* [TASK]
Reproduce each line exactly.

* [DATASET EXTRACT]
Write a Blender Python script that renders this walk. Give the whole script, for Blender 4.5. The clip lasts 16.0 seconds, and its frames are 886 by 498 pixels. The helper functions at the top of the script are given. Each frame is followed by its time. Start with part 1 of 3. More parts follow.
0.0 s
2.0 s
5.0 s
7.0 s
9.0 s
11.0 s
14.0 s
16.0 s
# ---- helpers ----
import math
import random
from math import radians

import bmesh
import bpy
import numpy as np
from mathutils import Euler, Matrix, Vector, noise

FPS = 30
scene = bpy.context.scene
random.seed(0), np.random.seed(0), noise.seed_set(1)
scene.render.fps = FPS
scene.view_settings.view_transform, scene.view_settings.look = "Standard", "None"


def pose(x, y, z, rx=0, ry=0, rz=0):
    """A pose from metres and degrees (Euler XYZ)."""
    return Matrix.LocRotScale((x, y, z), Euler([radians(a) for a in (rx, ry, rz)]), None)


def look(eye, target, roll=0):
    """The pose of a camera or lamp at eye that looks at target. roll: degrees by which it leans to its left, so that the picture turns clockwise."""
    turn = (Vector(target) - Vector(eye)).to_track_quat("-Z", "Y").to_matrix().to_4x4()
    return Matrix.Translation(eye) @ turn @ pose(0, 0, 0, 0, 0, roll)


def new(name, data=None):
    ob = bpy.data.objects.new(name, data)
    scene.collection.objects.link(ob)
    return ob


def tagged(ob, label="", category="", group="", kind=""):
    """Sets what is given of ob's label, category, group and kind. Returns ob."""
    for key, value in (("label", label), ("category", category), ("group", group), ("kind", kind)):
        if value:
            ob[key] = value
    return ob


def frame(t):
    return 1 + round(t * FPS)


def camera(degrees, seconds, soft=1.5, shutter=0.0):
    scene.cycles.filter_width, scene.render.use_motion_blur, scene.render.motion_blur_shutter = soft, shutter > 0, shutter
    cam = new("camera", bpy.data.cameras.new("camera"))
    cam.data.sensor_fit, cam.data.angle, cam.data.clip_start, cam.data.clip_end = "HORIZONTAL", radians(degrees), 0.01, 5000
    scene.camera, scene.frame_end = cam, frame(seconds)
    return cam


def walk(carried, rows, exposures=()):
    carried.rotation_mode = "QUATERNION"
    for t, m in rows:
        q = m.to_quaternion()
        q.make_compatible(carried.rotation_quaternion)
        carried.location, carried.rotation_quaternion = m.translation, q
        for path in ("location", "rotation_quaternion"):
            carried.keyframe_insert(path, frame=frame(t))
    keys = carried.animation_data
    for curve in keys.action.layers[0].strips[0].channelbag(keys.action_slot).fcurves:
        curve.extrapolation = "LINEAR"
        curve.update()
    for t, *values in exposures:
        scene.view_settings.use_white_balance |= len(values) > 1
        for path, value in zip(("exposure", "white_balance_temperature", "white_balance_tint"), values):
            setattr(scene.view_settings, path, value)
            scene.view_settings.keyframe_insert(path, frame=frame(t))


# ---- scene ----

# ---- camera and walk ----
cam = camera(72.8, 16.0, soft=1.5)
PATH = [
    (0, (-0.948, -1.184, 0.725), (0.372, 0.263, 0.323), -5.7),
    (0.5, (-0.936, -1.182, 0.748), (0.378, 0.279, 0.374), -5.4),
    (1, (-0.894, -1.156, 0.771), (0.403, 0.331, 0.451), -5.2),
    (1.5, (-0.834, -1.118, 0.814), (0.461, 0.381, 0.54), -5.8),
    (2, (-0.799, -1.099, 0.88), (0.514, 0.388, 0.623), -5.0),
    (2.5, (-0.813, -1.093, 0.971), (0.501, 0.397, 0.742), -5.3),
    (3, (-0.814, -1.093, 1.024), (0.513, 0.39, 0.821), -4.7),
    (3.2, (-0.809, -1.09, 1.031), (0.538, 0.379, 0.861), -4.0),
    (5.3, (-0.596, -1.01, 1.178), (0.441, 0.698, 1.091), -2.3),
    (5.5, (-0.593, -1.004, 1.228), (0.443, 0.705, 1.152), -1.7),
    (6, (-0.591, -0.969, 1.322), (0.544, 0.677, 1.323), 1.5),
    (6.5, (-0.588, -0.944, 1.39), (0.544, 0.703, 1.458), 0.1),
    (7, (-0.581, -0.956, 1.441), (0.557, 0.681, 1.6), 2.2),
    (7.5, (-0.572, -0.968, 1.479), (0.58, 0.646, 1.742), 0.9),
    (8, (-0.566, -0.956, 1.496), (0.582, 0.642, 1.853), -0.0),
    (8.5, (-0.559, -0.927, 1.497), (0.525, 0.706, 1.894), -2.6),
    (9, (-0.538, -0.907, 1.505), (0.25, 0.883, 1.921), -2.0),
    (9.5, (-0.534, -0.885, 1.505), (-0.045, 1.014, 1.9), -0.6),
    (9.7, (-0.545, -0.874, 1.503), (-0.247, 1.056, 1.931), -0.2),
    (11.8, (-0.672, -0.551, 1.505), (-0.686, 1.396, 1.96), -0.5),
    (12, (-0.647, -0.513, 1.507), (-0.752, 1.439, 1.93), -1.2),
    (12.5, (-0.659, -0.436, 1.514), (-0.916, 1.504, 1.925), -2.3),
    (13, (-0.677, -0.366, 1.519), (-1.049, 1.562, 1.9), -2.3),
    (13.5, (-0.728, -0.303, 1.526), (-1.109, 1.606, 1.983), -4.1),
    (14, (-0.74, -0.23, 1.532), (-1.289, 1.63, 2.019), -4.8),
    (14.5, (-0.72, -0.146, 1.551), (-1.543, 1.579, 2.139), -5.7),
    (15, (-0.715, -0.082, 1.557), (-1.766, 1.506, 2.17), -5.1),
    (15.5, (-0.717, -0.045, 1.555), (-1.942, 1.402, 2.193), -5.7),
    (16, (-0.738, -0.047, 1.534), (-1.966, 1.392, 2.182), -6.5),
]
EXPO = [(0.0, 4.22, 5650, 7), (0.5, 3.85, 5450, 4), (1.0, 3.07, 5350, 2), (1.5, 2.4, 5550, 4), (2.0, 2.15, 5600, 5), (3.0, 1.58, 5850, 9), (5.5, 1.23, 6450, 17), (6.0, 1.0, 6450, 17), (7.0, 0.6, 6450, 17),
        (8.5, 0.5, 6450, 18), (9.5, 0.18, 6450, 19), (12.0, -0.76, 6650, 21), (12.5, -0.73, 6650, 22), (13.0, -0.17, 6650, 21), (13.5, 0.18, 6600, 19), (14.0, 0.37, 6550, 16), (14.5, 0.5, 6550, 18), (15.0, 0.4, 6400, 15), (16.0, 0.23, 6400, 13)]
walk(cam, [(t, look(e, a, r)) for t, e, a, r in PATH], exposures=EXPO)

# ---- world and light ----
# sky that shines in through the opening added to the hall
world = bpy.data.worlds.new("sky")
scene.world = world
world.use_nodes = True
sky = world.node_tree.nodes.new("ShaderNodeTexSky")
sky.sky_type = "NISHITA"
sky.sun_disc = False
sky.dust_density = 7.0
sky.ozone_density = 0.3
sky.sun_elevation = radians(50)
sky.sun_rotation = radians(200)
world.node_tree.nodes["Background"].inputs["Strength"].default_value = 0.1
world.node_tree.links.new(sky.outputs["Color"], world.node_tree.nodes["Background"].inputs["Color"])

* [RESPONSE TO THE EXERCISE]
Write a Blender Python script that renders this walk. Give the whole script, for Blender 4.5. The clip lasts 16.0 seconds, and its frames are 886 by 498 pixels. The helper functions at the top of the script are given. Each frame is followed by its time. Start with part 1 of 3. More parts follow.
0.0 s
2.0 s
5.0 s
7.0 s
9.0 s
11.0 s
14.0 s
16.0 s
# ---- helpers ----
import math
import random
from math import radians

import bmesh
import bpy
import numpy as np
from mathutils import Euler, Matrix, Vector, noise

FPS = 30
scene = bpy.context.scene
random.seed(0), np.random.seed(0), noise.seed_set(1)
scene.render.fps = FPS
scene.view_settings.view_transform, scene.view_settings.look = "Standard", "None"


def pose(x, y, z, rx=0, ry=0, rz=0):
    """A pose from metres and degrees (Euler XYZ)."""
    return Matrix.LocRotScale((x, y, z), Euler([radians(a) for a in (rx, ry, rz)]), None)


def look(eye, target, roll=0):
    """The pose of a camera or lamp at eye that looks at target. roll: degrees by which it leans to its left, so that the picture turns clockwise."""
    turn = (Vector(target) - Vector(eye)).to_track_quat("-Z", "Y").to_matrix().to_4x4()
    return Matrix.Translation(eye) @ turn @ pose(0, 0, 0, 0, 0, roll)


def new(name, data=None):
    ob = bpy.data.objects.new(name, data)
    scene.collection.objects.link(ob)
    return ob


def tagged(ob, label="", category="", group="", kind=""):
    """Sets what is given of ob's label, category, group and kind. Returns ob."""
    for key, value in (("label", label), ("category", category), ("group", group), ("kind", kind)):
        if value:
            ob[key] = value
    return ob


def frame(t):
    return 1 + round(t * FPS)


def camera(degrees, seconds, soft=1.5, shutter=0.0):
    scene.cycles.filter_width, scene.render.use_motion_blur, scene.render.motion_blur_shutter = soft, shutter > 0, shutter
    cam = new("camera", bpy.data.cameras.new("camera"))
    cam.data.sensor_fit, cam.data.angle, cam.data.clip_start, cam.data.clip_end = "HORIZONTAL", radians(degrees), 0.01, 5000
    scene.camera, scene.frame_end = cam, frame(seconds)
    return cam


def walk(carried, rows, exposures=()):
    carried.rotation_mode = "QUATERNION"
    for t, m in rows:
        q = m.to_quaternion()
        q.make_compatible(carried.rotation_quaternion)
        carried.location, carried.rotation_quaternion = m.translation, q
        for path in ("location", "rotation_quaternion"):
            carried.keyframe_insert(path, frame=frame(t))
    keys = carried.animation_data
    for curve in keys.action.layers[0].strips[0].channelbag(keys.action_slot).fcurves:
        curve.extrapolation = "LINEAR"
        curve.update()
    for t, *values in exposures:
        scene.view_settings.use_white_balance |= len(values) > 1
        for path, value in zip(("exposure", "white_balance_temperature", "white_balance_tint"), values):
            setattr(scene.view_settings, path, value)
            scene.view_settings.keyframe_insert(path, frame=frame(t))


# ---- scene ----

# ---- camera and walk ----
cam = camera(72.8, 16.0, soft=1.5)
PATH = [
    (0, (-0.948, -1.184, 0.725), (0.372, 0.263, 0.323), -5.7),
    (0.5, (-0.936, -1.182, 0.748), (0.378, 0.279, 0.374), -5.4),
    (1, (-0.894, -1.156, 0.771), (0.403, 0.331, 0.451), -5.2),
    (1.5, (-0.834, -1.118, 0.814), (0.461, 0.381, 0.54), -5.8),
    (2, (-0.799, -1.099, 0.88), (0.514, 0.388, 0.623), -5.0),
    (2.5, (-0.813, -1.093, 0.971), (0.501, 0.397, 0.742), -5.3),
    (3, (-0.814, -1.093, 1.024), (0.513, 0.39, 0.821), -4.7),
    (3.2, (-0.809, -1.09, 1.031), (0.538, 0.379, 0.861), -4.0),
    (5.3, (-0.596, -1.01, 1.178), (0.441, 0.698, 1.091), -2.3),
    (5.5, (-0.593, -1.004, 1.228), (0.443, 0.705, 1.152), -1.7),
    (6, (-0.591, -0.969, 1.322), (0.544, 0.677, 1.323), 1.5),
    (6.5, (-0.588, -0.944, 1.39), (0.544, 0.703, 1.458), 0.1),
    (7, (-0.581, -0.956, 1.441), (0.557, 0.681, 1.6), 2.2),
    (7.5, (-0.572, -0.968, 1.479), (0.58, 0.646, 1.742), 0.9),
    (8, (-0.566, -0.956, 1.496), (0.582, 0.642, 1.853), -0.0),
    (8.5, (-0.559, -0.927, 1.497), (0.525, 0.706, 1.894), -2.6),
    (9, (-0.538, -0.907, 1.505), (0.25, 0.883, 1.921), -2.0),
    (9.5, (-0.534, -0.885, 1.505), (-0.045, 1.014, 1.9), -0.6),
    (9.7, (-0.545, -0.874, 1.503), (-0.247, 1.056, 1.931), -0.2),
    (11.8, (-0.672, -0.551, 1.505), (-0.686, 1.396, 1.96), -0.5),
    (12, (-0.647, -0.513, 1.507), (-0.752, 1.439, 1.93), -1.2),
    (12.5, (-0.659, -0.436, 1.514), (-0.916, 1.504, 1.925), -2.3),
    (13, (-0.677, -0.366, 1.519), (-1.049, 1.562, 1.9), -2.3),
    (13.5, (-0.728, -0.303, 1.526), (-1.109, 1.606, 1.983), -4.1),
    (14, (-0.74, -0.23, 1.532), (-1.289, 1.63, 2.019), -4.8),
    (14.5, (-0.72, -0.146, 1.551), (-1.543, 1.579, 2.139), -5.7),
    (15, (-0.715, -0.082, 1.557), (-1.766, 1.506, 2.17), -5.1),
    (15.5, (-0.717, -0.045, 1.555), (-1.942, 1.402, 2.193), -5.7),
    (16, (-0.738, -0.047, 1.534), (-1.966, 1.392, 2.182), -6.5),
]
EXPO = [(0.0, 4.22, 5650, 7), (0.5, 3.85, 5450, 4), (1.0, 3.07, 5350, 2), (1.5, 2.4, 5550, 4), (2.0, 2.15, 5600, 5), (3.0, 1.58, 5850, 9), (5.5, 1.23, 6450, 17), (6.0, 1.0, 6450, 17), (7.0, 0.6, 6450, 17),
        (8.5, 0.5, 6450, 18), (9.5, 0.18, 6450, 19), (12.0, -0.76, 6650, 21), (12.5, -0.73, 6650, 22), (13.0, -0.17, 6650, 21), (13.5, 0.18, 6600, 19), (14.0, 0.37, 6550, 16), (14.5, 0.5, 6550, 18), (15.0, 0.4, 6400, 15), (16.0, 0.23, 6400, 13)]
walk(cam, [(t, look(e, a, r)) for t, e, a, r in PATH], exposures=EXPO)

# ---- world and light ----
# sky that shines in through the opening added to the hall
world = bpy.data.worlds.new("sky")
scene.world = world
world.use_nodes = True
sky = world.node_tree.nodes.new("ShaderNodeTexSky")
sky.sky_type = "NISHITA"
sky.sun_disc = False
sky.dust_density = 7.0
sky.ozone_density = 0.3
sky.sun_elevation = radians(50)
sky.sun_rotation = radians(200)
world.node_tree.nodes["Background"].inputs["Strength"].default_value = 0.1
world.node_tree.links.new(sky.outputs["Color"], world.node_tree.nodes["Background"].inputs["Color"])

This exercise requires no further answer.